**Supplied data**
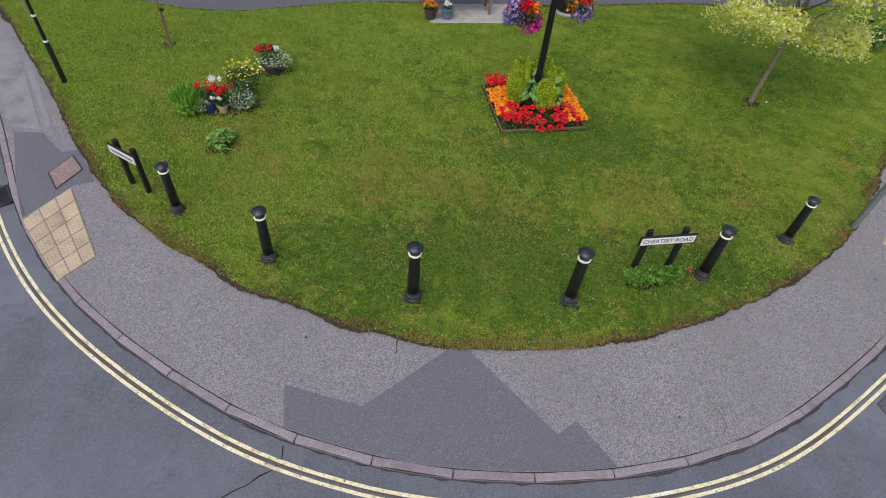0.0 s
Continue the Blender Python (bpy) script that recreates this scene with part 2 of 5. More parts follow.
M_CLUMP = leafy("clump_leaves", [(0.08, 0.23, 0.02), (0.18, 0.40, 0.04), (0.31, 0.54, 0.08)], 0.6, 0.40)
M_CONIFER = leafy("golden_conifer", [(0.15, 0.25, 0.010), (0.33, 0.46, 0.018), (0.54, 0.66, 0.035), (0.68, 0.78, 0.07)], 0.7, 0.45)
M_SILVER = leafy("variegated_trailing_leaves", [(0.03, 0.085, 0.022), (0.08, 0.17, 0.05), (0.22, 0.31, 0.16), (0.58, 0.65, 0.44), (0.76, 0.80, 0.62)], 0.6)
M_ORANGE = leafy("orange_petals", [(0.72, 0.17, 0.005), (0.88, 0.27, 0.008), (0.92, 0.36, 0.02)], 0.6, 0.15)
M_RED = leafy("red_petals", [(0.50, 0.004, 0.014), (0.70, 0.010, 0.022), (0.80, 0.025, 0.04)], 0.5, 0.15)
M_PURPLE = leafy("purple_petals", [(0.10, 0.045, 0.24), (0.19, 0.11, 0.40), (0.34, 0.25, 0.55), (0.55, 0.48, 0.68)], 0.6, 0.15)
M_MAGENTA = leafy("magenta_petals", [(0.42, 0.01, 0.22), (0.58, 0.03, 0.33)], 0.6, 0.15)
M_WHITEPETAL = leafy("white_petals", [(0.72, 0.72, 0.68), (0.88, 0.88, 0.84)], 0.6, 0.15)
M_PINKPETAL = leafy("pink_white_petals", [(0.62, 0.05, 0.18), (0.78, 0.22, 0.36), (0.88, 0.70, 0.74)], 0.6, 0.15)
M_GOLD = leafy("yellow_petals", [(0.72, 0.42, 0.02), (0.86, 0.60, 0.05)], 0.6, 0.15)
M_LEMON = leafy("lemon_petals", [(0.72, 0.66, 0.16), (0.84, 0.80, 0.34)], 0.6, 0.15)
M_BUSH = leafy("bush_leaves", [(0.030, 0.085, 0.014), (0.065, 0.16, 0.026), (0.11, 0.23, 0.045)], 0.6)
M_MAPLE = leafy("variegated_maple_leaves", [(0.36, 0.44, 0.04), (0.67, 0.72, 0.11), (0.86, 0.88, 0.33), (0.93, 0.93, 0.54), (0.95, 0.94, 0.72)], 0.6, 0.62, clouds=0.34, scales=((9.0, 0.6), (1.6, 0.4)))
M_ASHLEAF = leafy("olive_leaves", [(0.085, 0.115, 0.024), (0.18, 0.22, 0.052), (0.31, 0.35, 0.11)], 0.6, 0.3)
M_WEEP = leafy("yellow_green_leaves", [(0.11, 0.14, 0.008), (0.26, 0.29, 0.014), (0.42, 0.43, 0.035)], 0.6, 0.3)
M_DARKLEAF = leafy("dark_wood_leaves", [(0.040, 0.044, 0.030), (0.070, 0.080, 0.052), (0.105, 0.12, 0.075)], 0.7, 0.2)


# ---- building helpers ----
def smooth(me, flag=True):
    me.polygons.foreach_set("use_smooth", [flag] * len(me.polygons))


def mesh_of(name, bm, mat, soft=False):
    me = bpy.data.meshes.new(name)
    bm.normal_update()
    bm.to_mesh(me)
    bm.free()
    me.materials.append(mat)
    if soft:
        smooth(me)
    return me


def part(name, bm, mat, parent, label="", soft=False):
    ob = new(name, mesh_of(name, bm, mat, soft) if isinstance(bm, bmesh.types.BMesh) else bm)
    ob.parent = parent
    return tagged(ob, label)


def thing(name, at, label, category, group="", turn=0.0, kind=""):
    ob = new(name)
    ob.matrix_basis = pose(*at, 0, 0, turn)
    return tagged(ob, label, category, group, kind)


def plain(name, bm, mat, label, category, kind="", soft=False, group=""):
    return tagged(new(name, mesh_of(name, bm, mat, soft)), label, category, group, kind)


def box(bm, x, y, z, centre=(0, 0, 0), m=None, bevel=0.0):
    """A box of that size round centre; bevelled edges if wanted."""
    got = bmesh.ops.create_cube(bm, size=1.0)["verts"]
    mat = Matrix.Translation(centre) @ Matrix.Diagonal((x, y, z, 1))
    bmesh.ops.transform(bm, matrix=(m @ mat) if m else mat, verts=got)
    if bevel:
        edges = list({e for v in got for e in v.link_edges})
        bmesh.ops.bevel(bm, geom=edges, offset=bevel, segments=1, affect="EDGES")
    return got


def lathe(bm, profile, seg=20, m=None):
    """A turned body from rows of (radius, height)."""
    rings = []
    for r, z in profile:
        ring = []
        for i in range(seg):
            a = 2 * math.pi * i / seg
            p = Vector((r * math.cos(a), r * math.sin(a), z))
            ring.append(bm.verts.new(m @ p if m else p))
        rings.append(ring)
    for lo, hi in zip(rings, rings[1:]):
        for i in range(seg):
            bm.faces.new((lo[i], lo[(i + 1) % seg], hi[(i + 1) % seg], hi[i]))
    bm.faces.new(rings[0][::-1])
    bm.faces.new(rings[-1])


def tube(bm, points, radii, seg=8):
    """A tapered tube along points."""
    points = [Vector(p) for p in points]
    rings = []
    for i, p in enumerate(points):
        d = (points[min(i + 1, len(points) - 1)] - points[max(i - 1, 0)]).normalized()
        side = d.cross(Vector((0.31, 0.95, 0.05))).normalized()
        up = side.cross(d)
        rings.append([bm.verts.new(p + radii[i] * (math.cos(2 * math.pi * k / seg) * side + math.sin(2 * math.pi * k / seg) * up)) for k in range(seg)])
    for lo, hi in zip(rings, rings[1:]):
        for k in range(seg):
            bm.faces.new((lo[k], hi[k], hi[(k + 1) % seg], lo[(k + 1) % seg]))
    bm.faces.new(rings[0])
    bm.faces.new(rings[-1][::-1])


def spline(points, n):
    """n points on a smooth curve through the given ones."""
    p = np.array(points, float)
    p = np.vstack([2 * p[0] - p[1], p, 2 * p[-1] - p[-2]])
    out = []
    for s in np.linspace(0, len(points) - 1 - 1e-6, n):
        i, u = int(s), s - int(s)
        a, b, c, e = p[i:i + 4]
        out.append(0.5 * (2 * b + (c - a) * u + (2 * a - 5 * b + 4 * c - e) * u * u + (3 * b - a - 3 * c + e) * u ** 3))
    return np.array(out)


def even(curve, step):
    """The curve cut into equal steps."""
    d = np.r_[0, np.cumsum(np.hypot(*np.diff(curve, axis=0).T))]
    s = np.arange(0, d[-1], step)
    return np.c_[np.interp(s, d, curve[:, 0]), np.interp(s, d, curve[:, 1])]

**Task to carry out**
Make an exact copy of all the material, but keep the pictures out of it.

**Worked answer**
0.0 s
Continue the Blender Python (bpy) script that recreates this scene with part 2 of 5. More parts follow.
M_CLUMP = leafy("clump_leaves", [(0.08, 0.23, 0.02), (0.18, 0.40, 0.04), (0.31, 0.54, 0.08)], 0.6, 0.40)
M_CONIFER = leafy("golden_conifer", [(0.15, 0.25, 0.010), (0.33, 0.46, 0.018), (0.54, 0.66, 0.035), (0.68, 0.78, 0.07)], 0.7, 0.45)
M_SILVER = leafy("variegated_trailing_leaves", [(0.03, 0.085, 0.022), (0.08, 0.17, 0.05), (0.22, 0.31, 0.16), (0.58, 0.65, 0.44), (0.76, 0.80, 0.62)], 0.6)
M_ORANGE = leafy("orange_petals", [(0.72, 0.17, 0.005), (0.88, 0.27, 0.008), (0.92, 0.36, 0.02)], 0.6, 0.15)
M_RED = leafy("red_petals", [(0.50, 0.004, 0.014), (0.70, 0.010, 0.022), (0.80, 0.025, 0.04)], 0.5, 0.15)
M_PURPLE = leafy("purple_petals", [(0.10, 0.045, 0.24), (0.19, 0.11, 0.40), (0.34, 0.25, 0.55), (0.55, 0.48, 0.68)], 0.6, 0.15)
M_MAGENTA = leafy("magenta_petals", [(0.42, 0.01, 0.22), (0.58, 0.03, 0.33)], 0.6, 0.15)
M_WHITEPETAL = leafy("white_petals", [(0.72, 0.72, 0.68), (0.88, 0.88, 0.84)], 0.6, 0.15)
M_PINKPETAL = leafy("pink_white_petals", [(0.62, 0.05, 0.18), (0.78, 0.22, 0.36), (0.88, 0.70, 0.74)], 0.6, 0.15)
M_GOLD = leafy("yellow_petals", [(0.72, 0.42, 0.02), (0.86, 0.60, 0.05)], 0.6, 0.15)
M_LEMON = leafy("lemon_petals", [(0.72, 0.66, 0.16), (0.84, 0.80, 0.34)], 0.6, 0.15)
M_BUSH = leafy("bush_leaves", [(0.030, 0.085, 0.014), (0.065, 0.16, 0.026), (0.11, 0.23, 0.045)], 0.6)
M_MAPLE = leafy("variegated_maple_leaves", [(0.36, 0.44, 0.04), (0.67, 0.72, 0.11), (0.86, 0.88, 0.33), (0.93, 0.93, 0.54), (0.95, 0.94, 0.72)], 0.6, 0.62, clouds=0.34, scales=((9.0, 0.6), (1.6, 0.4)))
M_ASHLEAF = leafy("olive_leaves", [(0.085, 0.115, 0.024), (0.18, 0.22, 0.052), (0.31, 0.35, 0.11)], 0.6, 0.3)
M_WEEP = leafy("yellow_green_leaves", [(0.11, 0.14, 0.008), (0.26, 0.29, 0.014), (0.42, 0.43, 0.035)], 0.6, 0.3)
M_DARKLEAF = leafy("dark_wood_leaves", [(0.040, 0.044, 0.030), (0.070, 0.080, 0.052), (0.105, 0.12, 0.075)], 0.7, 0.2)


# ---- building helpers ----
def smooth(me, flag=True):
    me.polygons.foreach_set("use_smooth", [flag] * len(me.polygons))


def mesh_of(name, bm, mat, soft=False):
    me = bpy.data.meshes.new(name)
    bm.normal_update()
    bm.to_mesh(me)
    bm.free()
    me.materials.append(mat)
    if soft:
        smooth(me)
    return me


def part(name, bm, mat, parent, label="", soft=False):
    ob = new(name, mesh_of(name, bm, mat, soft) if isinstance(bm, bmesh.types.BMesh) else bm)
    ob.parent = parent
    return tagged(ob, label)


def thing(name, at, label, category, group="", turn=0.0, kind=""):
    ob = new(name)
    ob.matrix_basis = pose(*at, 0, 0, turn)
    return tagged(ob, label, category, group, kind)


def plain(name, bm, mat, label, category, kind="", soft=False, group=""):
    return tagged(new(name, mesh_of(name, bm, mat, soft)), label, category, group, kind)


def box(bm, x, y, z, centre=(0, 0, 0), m=None, bevel=0.0):
    """A box of that size round centre; bevelled edges if wanted."""
    got = bmesh.ops.create_cube(bm, size=1.0)["verts"]
    mat = Matrix.Translation(centre) @ Matrix.Diagonal((x, y, z, 1))
    bmesh.ops.transform(bm, matrix=(m @ mat) if m else mat, verts=got)
    if bevel:
        edges = list({e for v in got for e in v.link_edges})
        bmesh.ops.bevel(bm, geom=edges, offset=bevel, segments=1, affect="EDGES")
    return got


def lathe(bm, profile, seg=20, m=None):
    """A turned body from rows of (radius, height)."""
    rings = []
    for r, z in profile:
        ring = []
        for i in range(seg):
            a = 2 * math.pi * i / seg
            p = Vector((r * math.cos(a), r * math.sin(a), z))
            ring.append(bm.verts.new(m @ p if m else p))
        rings.append(ring)
    for lo, hi in zip(rings, rings[1:]):
        for i in range(seg):
            bm.faces.new((lo[i], lo[(i + 1) % seg], hi[(i + 1) % seg], hi[i]))
    bm.faces.new(rings[0][::-1])
    bm.faces.new(rings[-1])


def tube(bm, points, radii, seg=8):
    """A tapered tube along points."""
    points = [Vector(p) for p in points]
    rings = []
    for i, p in enumerate(points):
        d = (points[min(i + 1, len(points) - 1)] - points[max(i - 1, 0)]).normalized()
        side = d.cross(Vector((0.31, 0.95, 0.05))).normalized()
        up = side.cross(d)
        rings.append([bm.verts.new(p + radii[i] * (math.cos(2 * math.pi * k / seg) * side + math.sin(2 * math.pi * k / seg) * up)) for k in range(seg)])
    for lo, hi in zip(rings, rings[1:]):
        for k in range(seg):
            bm.faces.new((lo[k], hi[k], hi[(k + 1) % seg], lo[(k + 1) % seg]))
    bm.faces.new(rings[0])
    bm.faces.new(rings[-1][::-1])


def spline(points, n):
    """n points on a smooth curve through the given ones."""
    p = np.array(points, float)
    p = np.vstack([2 * p[0] - p[1], p, 2 * p[-1] - p[-2]])
    out = []
    for s in np.linspace(0, len(points) - 1 - 1e-6, n):
        i, u = int(s), s - int(s)
        a, b, c, e = p[i:i + 4]
        out.append(0.5 * (2 * b + (c - a) * u + (2 * a - 5 * b + 4 * c - e) * u * u + (3 * b - a - 3 * c + e) * u ** 3))
    return np.array(out)


def even(curve, step):
    """The curve cut into equal steps."""
    d = np.r_[0, np.cumsum(np.hypot(*np.diff(curve, axis=0).T))]
    s = np.arange(0, d[-1], step)
    return np.c_[np.interp(s, d, curve[:, 0]), np.interp(s, d, curve[:, 1])]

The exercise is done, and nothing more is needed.